BEGIN Given material

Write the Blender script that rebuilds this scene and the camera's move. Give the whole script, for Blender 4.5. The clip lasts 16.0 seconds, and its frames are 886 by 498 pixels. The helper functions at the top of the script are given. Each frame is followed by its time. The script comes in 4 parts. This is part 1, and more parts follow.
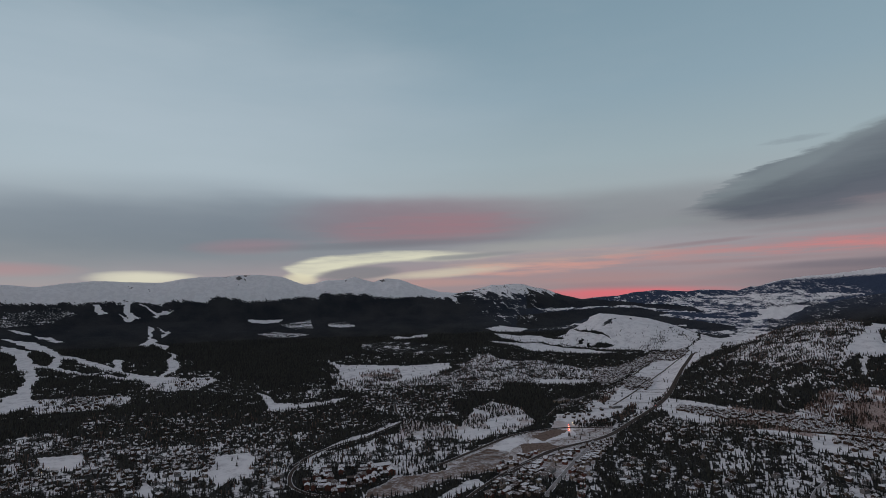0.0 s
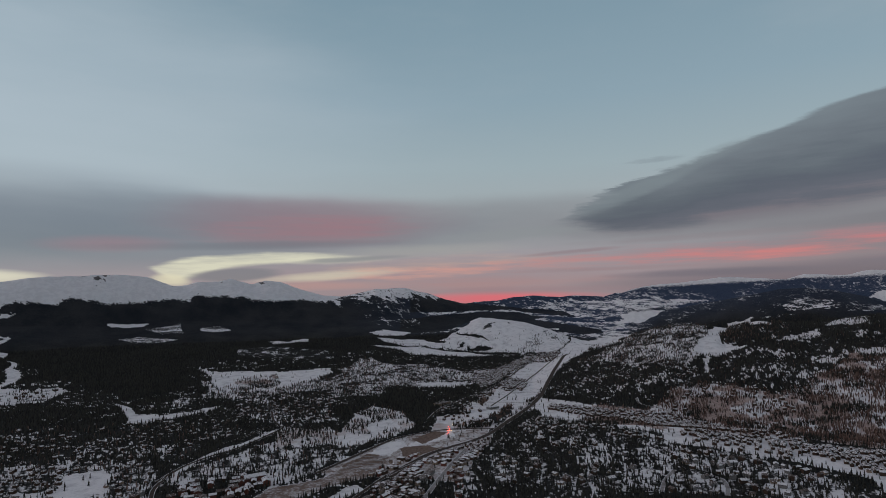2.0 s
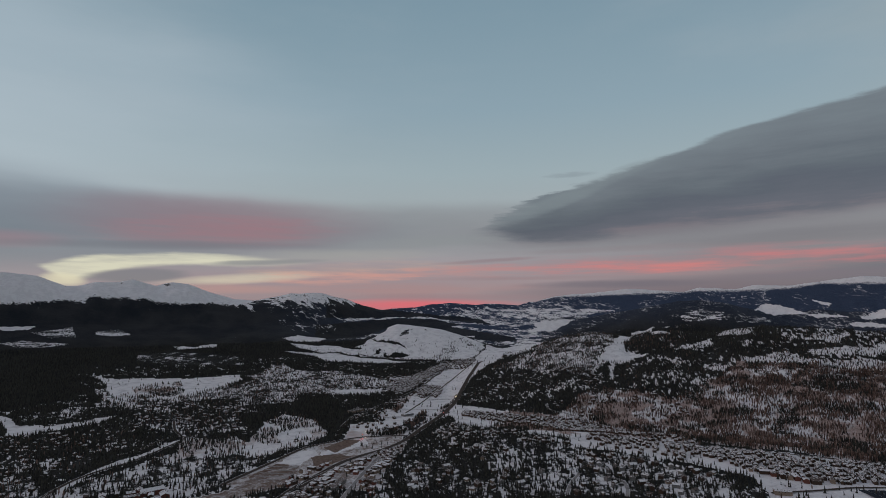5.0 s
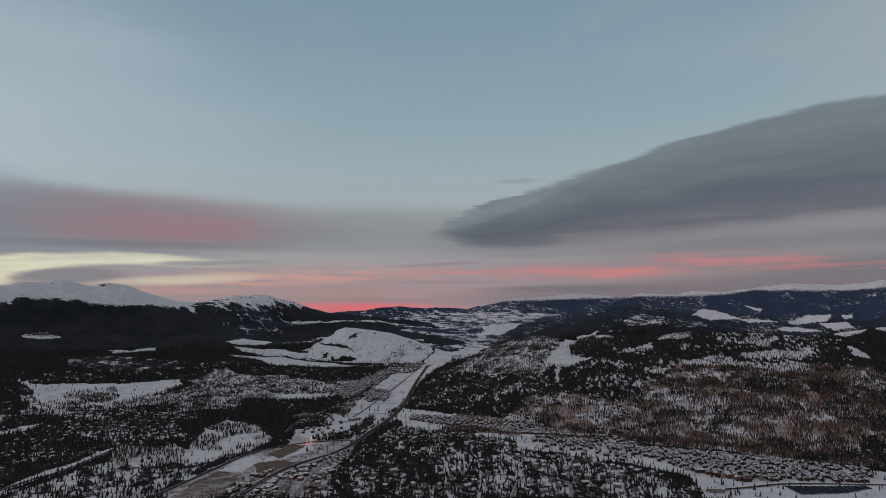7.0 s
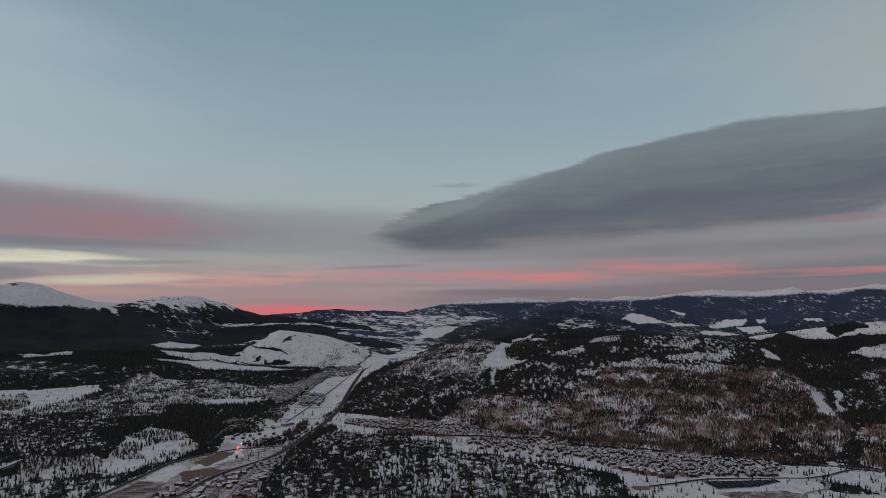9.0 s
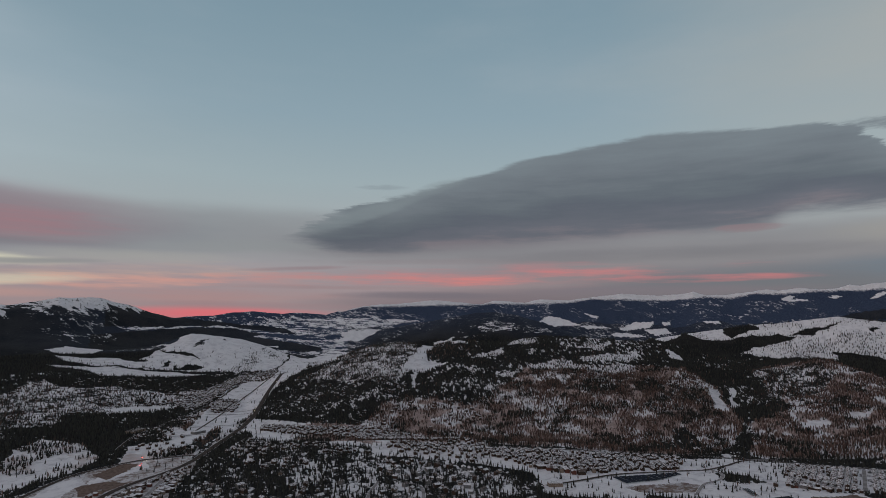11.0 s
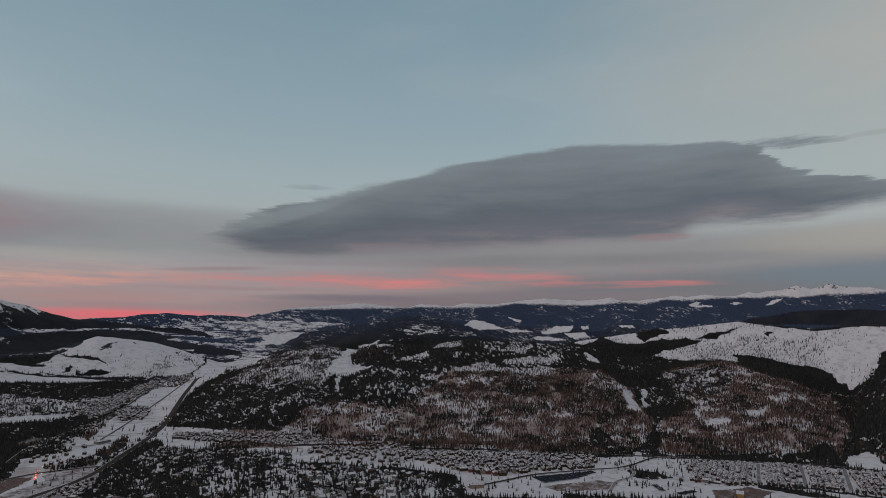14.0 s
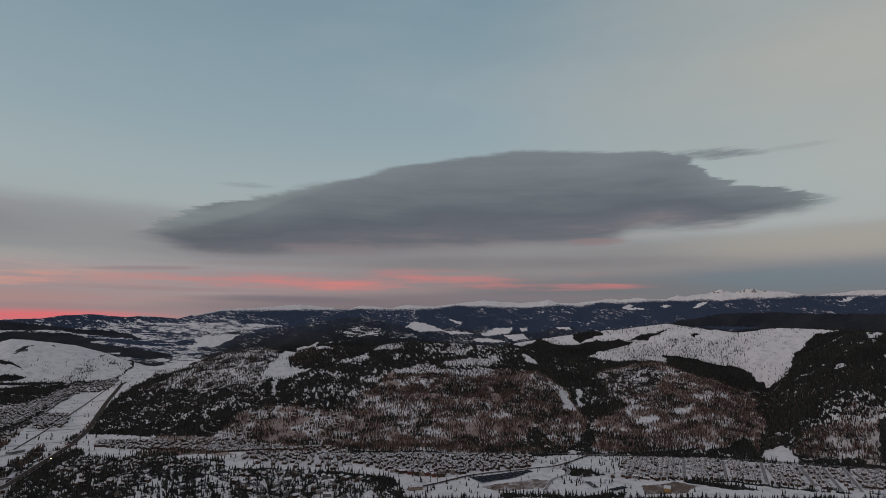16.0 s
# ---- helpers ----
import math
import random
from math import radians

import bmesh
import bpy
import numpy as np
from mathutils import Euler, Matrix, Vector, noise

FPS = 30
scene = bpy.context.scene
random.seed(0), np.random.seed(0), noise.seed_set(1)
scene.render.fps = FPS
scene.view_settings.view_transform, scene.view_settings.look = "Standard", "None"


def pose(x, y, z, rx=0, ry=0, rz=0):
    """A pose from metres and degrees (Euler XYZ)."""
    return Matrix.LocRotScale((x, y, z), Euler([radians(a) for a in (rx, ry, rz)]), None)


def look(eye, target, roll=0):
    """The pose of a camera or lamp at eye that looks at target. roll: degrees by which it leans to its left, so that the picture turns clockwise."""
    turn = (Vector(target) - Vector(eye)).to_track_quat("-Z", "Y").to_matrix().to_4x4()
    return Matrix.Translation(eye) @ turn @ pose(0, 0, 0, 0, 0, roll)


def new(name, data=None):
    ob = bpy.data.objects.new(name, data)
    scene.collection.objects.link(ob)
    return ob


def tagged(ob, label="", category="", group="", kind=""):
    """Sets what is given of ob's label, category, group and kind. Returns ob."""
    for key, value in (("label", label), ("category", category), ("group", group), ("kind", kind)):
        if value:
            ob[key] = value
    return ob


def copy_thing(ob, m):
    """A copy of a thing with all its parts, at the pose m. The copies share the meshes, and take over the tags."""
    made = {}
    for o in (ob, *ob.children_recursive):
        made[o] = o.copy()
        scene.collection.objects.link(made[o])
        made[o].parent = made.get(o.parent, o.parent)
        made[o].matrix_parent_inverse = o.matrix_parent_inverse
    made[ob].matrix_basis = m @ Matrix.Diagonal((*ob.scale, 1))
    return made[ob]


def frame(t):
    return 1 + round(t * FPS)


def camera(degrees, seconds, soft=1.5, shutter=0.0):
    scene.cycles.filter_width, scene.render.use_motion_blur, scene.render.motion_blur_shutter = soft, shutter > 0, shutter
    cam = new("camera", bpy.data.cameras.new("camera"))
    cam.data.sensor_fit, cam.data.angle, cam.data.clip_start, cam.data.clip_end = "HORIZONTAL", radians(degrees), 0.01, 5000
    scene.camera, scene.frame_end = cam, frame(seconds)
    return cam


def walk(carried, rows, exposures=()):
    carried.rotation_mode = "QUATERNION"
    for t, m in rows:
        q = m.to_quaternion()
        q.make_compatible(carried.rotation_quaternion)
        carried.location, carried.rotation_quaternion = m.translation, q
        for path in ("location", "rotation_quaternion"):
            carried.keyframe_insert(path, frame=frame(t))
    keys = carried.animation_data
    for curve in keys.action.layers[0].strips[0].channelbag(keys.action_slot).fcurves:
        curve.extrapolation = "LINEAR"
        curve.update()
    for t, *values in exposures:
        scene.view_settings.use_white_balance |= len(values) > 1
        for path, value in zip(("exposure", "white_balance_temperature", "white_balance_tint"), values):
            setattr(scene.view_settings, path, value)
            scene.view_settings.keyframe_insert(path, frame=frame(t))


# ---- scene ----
cam = camera(75.3, 16.0, soft=0.75)
EYE = 360.0
PATH = [
    (0, pose(0, 0, EYE, 95.51, 1.52, -1.76)),
    (0.5, pose(0, 0, EYE, 95.54, 1.59, -5.89)),
    (1, pose(0, 0, EYE, 95.52, 1.48, -9.29)),
    (1.5, pose(0, 0, EYE, 95.53, 1.39, -11.62)),
    (2, pose(0, 0, EYE, 95.63, 1.21, -13.26)),
    (2.5, pose(0, 0, EYE, 95.70, 0.93, -13.87)),
    (3, pose(0, 0, EYE, 95.81, 0.66, -14.23)),
    (3.5, pose(0, 0, EYE, 95.88, 0.41, -14.74)),
    (4, pose(0, 0, EYE, 95.99, 0.34, -16.52)),
    (4.5, pose(0, 0, EYE, 96.06, 0.26, -18.62)),
    (5, pose(0, 0, EYE, 96.18, 0.31, -21.42)),
    (7.5, pose(0, 0, EYE, 96.58, -0.08, -27.90)),
    (8, pose(0, 0, EYE, 96.66, -0.13, -29.87)),
    (8.5, pose(0, 0, EYE, 96.74, -0.23, -31.07)),
    (9, pose(0, 0, EYE, 96.82, -0.25, -32.60)),
    (9.5, pose(0, 0, EYE, 96.89, -0.21, -35.15)),
    (12, pose(0, 0, EYE, 97.26, -0.37, -42.40)),
    (12.5, pose(0, 0, EYE, 97.31, -0.44, -43.51)),
    (13, pose(0, 0, EYE, 97.38, -0.49, -44.67)),
    (13.5, pose(0, 0, EYE, 97.42, -0.49, -46.03)),
    (14, pose(0, 0, EYE, 97.50, -0.50, -47.64)),
    (14.5, pose(0, 0, EYE, 97.58, -0.47, -49.40)),
    (15, pose(0, 0, EYE, 97.62, -0.48, -50.83)),
    (15.5, pose(0, 0, EYE, 97.69, -0.49, -52.18)),
    (16, pose(0, 0, EYE, 97.73, -0.51, -53.48)),
]
walk(cam, PATH, [(0, 0, 6350, 10), (4, 0, 6390, 10), (9, 0, 6460, 10), (12.5, 0, 6510, 10), (16, 0, 6690, 10)])


# ---------------------------------------------------------------- light
def lin(r, g, b):
    """Linear colour from 0..255 display values."""
    return tuple(((c / 255 + 0.055) / 1.055) ** 2.4 if c > 10 else c / 255 / 12.92 for c in (r, g, b)) + (1.0,)


class Nodes:
    """A few short ways to wire a node tree."""

    def __init__(self, tree):
        self.tree, self.links = tree, tree.links
        tree.nodes.clear()

    def add(self, kind, **settings):
        n = self.tree.nodes.new(kind)
        for key, value in settings.items():
            setattr(n, key, value)
        return n

    def plug(self, socket, value):
        if isinstance(value, bpy.types.NodeSocket):
            self.links.new(value, socket)
        else:
            socket.default_value = value

    def math(self, op, a, b=0.0, c=0.0, clamp=False):
        n = self.add("ShaderNodeMath", operation=op, use_clamp=clamp)
        for s, v in zip(n.inputs, (a, b, c)):
            self.plug(s, v)
        return n.outputs[0]

    def smooth(self, v, lo, hi, a=0.0, b=1.0):
        n = self.add("ShaderNodeMapRange", interpolation_type="SMOOTHSTEP")
        for s, x in zip(n.inputs, (v, lo, hi, a, b)):
            self.plug(s, x)
        return n.outputs[0]

    def mix(self, fac, a, b, mode="MIX"):
        n = self.add("ShaderNodeMix", data_type="RGBA", blend_type=mode)
        self.plug(n.inputs[0], fac), self.plug(n.inputs[6], a), self.plug(n.inputs[7], b)
        return n.outputs[2]

    def noise(self, vec, scale, detail=3.0, rough=0.55, warp=0.0):
        n = self.add("ShaderNodeTexNoise")
        self.plug(n.inputs["Vector"], vec)
        for key, v in (("Scale", scale), ("Detail", detail), ("Roughness", rough), ("Distortion", warp)):
            n.inputs[key].default_value = v
        return n.outputs[0]

    def curve(self, v, points, lo, hi):
        """A smooth curve through points; lo, hi: the range of v it covers. Values are taken over 40."""
        m = self.add("ShaderNodeMapRange", clamp=True)
        for s, x in zip(m.inputs, (v, lo, hi, 0.0, 1.0)):
            self.plug(s, x)
        n = self.add("ShaderNodeFloatCurve")
        c = n.mapping.curves[0]
        for i, (a, b) in enumerate(points):
            place = ((a - lo) / (hi - lo), b / 40)
            if i < 2:
                c.points[i].location = place
            else:
                c.points.new(*place)
        n.mapping.update()
        self.links.new(m.outputs[0], n.inputs["Value"])
        return self.math("MULTIPLY", n.outputs[0], 40.0)

    def ramp(self, v, stops):
        n = self.add("ShaderNodeValToRGB")
        self.plug(n.inputs[0], v)
        e = n.color_ramp.elements
        for i, (at, colour) in enumerate(stops):
            if i > 1:
                e.new(at)
        for el, (at, colour) in zip(e, stops):
            el.position, el.color = at, colour
        return n.outputs[0]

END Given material

What you need to do
Print the data above verbatim from the first line through the line holding "made[o].parent = made.get(o.parent, o.parent)", leaving every picture out.

Response to this task
Write the Blender script that rebuilds this scene and the camera's move. Give the whole script, for Blender 4.5. The clip lasts 16.0 seconds, and its frames are 886 by 498 pixels. The helper functions at the top of the script are given. Each frame is followed by its time. The script comes in 4 parts. This is part 1, and more parts follow.
0.0 s
2.0 s
5.0 s
7.0 s
9.0 s
11.0 s
14.0 s
16.0 s
# ---- helpers ----
import math
import random
from math import radians

import bmesh
import bpy
import numpy as np
from mathutils import Euler, Matrix, Vector, noise

FPS = 30
scene = bpy.context.scene
random.seed(0), np.random.seed(0), noise.seed_set(1)
scene.render.fps = FPS
scene.view_settings.view_transform, scene.view_settings.look = "Standard", "None"


def pose(x, y, z, rx=0, ry=0, rz=0):
    """A pose from metres and degrees (Euler XYZ)."""
    return Matrix.LocRotScale((x, y, z), Euler([radians(a) for a in (rx, ry, rz)]), None)


def look(eye, target, roll=0):
    """The pose of a camera or lamp at eye that looks at target. roll: degrees by which it leans to its left, so that the picture turns clockwise."""
    turn = (Vector(target) - Vector(eye)).to_track_quat("-Z", "Y").to_matrix().to_4x4()
    return Matrix.Translation(eye) @ turn @ pose(0, 0, 0, 0, 0, roll)


def new(name, data=None):
    ob = bpy.data.objects.new(name, data)
    scene.collection.objects.link(ob)
    return ob


def tagged(ob, label="", category="", group="", kind=""):
    """Sets what is given of ob's label, category, group and kind. Returns ob."""
    for key, value in (("label", label), ("category", category), ("group", group), ("kind", kind)):
        if value:
            ob[key] = value
    return ob


def copy_thing(ob, m):
    """A copy of a thing with all its parts, at the pose m. The copies share the meshes, and take over the tags."""
    made = {}
    for o in (ob, *ob.children_recursive):
        made[o] = o.copy()
        scene.collection.objects.link(made[o])
        made[o].parent = made.get(o.parent, o.parent)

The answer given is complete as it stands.